* [Requirement] Each line of the material below that holds the word "with" needs to be copied.

* begin Data segment *

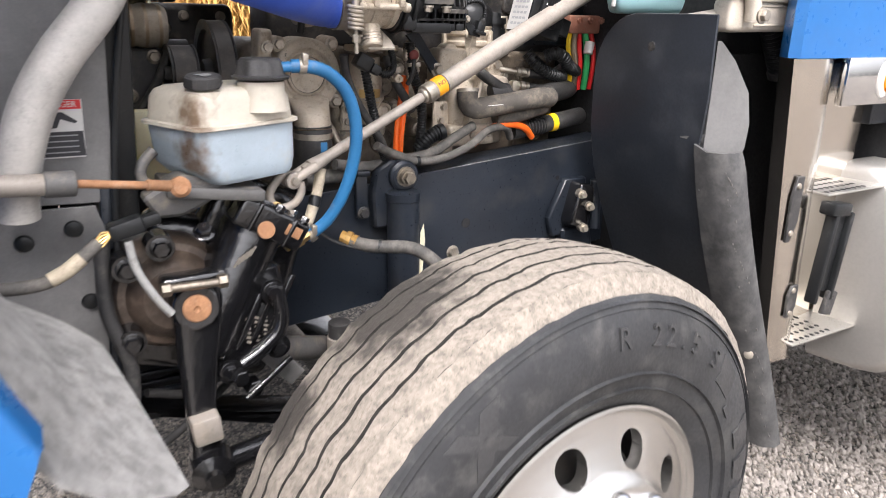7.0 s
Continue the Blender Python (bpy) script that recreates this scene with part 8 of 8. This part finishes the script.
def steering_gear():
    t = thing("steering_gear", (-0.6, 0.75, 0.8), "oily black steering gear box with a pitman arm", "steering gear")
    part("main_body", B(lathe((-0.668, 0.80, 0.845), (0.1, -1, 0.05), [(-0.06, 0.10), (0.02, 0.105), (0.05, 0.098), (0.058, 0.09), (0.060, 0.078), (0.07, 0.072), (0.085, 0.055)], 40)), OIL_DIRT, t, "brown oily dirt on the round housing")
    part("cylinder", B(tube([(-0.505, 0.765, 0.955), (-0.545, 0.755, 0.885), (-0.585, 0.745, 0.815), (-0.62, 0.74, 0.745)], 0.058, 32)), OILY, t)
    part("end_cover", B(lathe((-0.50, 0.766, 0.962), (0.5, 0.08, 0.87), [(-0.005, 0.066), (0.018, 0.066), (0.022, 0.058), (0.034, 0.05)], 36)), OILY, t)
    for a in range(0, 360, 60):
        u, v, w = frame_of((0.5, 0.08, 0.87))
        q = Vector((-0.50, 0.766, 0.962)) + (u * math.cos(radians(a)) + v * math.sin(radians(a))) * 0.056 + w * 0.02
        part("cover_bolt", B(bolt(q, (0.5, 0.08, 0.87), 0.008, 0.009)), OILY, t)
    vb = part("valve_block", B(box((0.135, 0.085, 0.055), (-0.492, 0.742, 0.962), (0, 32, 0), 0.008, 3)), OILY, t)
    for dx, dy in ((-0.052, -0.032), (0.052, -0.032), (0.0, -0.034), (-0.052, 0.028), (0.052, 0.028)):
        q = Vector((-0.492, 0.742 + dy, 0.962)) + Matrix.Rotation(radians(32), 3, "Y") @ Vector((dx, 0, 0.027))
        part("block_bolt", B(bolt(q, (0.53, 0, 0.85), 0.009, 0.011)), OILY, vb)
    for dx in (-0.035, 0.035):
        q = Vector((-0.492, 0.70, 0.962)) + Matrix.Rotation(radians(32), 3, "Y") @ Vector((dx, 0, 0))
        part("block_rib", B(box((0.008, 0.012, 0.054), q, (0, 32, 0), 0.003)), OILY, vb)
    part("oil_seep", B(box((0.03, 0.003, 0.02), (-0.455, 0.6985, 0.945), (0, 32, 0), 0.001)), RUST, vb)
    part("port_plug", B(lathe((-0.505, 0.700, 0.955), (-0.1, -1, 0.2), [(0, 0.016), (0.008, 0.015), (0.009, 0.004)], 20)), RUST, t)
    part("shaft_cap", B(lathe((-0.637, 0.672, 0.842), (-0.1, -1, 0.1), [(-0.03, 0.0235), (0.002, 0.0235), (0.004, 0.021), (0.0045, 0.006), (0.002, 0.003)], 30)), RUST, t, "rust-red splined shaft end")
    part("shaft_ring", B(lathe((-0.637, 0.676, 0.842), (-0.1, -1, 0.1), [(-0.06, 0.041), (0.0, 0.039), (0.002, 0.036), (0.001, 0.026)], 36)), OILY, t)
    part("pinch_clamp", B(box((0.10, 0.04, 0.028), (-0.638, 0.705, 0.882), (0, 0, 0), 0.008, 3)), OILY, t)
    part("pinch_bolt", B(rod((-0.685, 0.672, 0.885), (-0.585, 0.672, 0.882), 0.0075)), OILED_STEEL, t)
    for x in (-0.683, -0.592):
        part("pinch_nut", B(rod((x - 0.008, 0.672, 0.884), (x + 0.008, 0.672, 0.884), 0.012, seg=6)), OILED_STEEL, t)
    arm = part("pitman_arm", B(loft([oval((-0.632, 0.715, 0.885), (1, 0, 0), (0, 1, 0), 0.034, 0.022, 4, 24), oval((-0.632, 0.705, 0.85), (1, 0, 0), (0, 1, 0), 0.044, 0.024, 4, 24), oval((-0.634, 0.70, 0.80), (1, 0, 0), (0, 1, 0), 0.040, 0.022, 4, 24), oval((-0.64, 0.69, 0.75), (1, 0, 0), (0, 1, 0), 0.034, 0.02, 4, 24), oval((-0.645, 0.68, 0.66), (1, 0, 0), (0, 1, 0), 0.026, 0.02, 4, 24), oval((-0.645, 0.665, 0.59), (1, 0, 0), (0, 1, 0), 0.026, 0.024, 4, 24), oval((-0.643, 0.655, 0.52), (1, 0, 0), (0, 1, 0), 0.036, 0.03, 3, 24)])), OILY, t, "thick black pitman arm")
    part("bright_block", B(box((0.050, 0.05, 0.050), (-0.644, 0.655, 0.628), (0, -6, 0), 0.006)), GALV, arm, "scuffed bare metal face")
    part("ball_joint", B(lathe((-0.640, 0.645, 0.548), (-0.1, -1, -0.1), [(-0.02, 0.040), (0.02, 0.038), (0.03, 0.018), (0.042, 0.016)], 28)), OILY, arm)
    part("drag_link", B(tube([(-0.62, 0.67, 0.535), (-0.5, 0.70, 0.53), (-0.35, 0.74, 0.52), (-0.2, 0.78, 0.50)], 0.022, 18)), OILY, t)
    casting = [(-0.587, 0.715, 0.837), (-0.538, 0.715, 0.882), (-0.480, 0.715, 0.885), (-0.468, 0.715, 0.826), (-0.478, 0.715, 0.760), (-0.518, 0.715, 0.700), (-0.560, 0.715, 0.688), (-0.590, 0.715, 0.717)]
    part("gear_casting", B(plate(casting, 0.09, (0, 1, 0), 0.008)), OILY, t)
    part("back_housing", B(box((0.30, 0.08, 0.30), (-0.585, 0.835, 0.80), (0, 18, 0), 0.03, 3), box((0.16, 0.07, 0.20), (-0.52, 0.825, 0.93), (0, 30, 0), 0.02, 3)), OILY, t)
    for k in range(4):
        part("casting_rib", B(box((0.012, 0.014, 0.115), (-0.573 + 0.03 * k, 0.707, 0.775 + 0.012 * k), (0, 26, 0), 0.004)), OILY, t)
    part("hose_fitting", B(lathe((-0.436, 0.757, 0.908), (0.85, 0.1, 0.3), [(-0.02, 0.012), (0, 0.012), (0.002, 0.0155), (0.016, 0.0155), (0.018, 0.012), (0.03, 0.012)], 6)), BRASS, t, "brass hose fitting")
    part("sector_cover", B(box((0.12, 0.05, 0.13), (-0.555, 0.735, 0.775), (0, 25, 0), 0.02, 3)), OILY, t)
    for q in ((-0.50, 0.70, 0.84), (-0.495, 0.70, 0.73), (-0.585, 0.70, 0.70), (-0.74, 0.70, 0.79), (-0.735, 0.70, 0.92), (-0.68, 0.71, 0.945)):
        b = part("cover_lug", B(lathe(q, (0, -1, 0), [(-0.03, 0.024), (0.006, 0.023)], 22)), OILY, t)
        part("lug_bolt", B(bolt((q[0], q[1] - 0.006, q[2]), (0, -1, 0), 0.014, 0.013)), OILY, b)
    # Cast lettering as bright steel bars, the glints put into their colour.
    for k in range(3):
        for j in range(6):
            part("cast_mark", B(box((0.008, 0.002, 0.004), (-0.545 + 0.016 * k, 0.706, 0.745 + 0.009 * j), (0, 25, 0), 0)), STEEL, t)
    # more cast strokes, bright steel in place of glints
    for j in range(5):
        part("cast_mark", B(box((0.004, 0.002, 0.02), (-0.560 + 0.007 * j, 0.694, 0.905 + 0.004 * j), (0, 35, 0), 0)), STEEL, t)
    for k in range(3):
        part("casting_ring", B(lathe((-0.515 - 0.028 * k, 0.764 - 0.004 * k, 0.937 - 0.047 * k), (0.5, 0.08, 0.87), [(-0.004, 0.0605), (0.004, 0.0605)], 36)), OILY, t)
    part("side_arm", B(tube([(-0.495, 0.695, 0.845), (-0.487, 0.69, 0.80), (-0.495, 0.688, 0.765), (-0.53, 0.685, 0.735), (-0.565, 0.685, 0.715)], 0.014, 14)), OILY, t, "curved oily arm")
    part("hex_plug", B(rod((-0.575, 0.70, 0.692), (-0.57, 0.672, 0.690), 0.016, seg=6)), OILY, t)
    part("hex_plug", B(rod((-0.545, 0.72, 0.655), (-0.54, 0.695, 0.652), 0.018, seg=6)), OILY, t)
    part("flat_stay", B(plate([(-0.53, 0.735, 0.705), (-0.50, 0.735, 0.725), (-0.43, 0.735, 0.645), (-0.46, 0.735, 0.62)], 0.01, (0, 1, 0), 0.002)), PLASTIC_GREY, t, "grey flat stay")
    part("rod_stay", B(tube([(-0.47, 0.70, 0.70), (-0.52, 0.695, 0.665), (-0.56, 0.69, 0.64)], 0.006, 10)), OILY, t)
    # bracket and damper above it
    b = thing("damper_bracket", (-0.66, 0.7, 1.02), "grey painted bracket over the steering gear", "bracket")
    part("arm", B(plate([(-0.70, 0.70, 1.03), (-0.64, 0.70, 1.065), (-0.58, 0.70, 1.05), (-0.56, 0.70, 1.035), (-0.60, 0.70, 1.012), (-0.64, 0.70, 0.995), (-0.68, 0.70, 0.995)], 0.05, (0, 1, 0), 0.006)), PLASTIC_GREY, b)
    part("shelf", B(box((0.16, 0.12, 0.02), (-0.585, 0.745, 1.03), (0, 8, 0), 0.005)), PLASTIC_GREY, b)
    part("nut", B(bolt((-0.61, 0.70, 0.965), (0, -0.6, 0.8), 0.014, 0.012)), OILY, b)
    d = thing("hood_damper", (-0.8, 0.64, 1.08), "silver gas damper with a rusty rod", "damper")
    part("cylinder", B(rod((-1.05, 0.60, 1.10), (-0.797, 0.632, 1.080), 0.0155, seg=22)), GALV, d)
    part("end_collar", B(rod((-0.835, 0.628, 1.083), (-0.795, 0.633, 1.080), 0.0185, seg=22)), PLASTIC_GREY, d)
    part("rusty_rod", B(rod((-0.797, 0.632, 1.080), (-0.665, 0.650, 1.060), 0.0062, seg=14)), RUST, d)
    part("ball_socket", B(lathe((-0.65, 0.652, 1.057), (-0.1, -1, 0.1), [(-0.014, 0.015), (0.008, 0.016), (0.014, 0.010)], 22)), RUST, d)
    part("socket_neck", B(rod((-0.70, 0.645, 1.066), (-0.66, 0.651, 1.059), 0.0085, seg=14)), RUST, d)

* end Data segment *

* [Exercise result]
Continue the Blender Python (bpy) script that recreates this scene with part 8 of 8. This part finishes the script.
    t = thing("steering_gear", (-0.6, 0.75, 0.8), "oily black steering gear box with a pitman arm", "steering gear")
    d = thing("hood_damper", (-0.8, 0.64, 1.08), "silver gas damper with a rusty rod", "damper")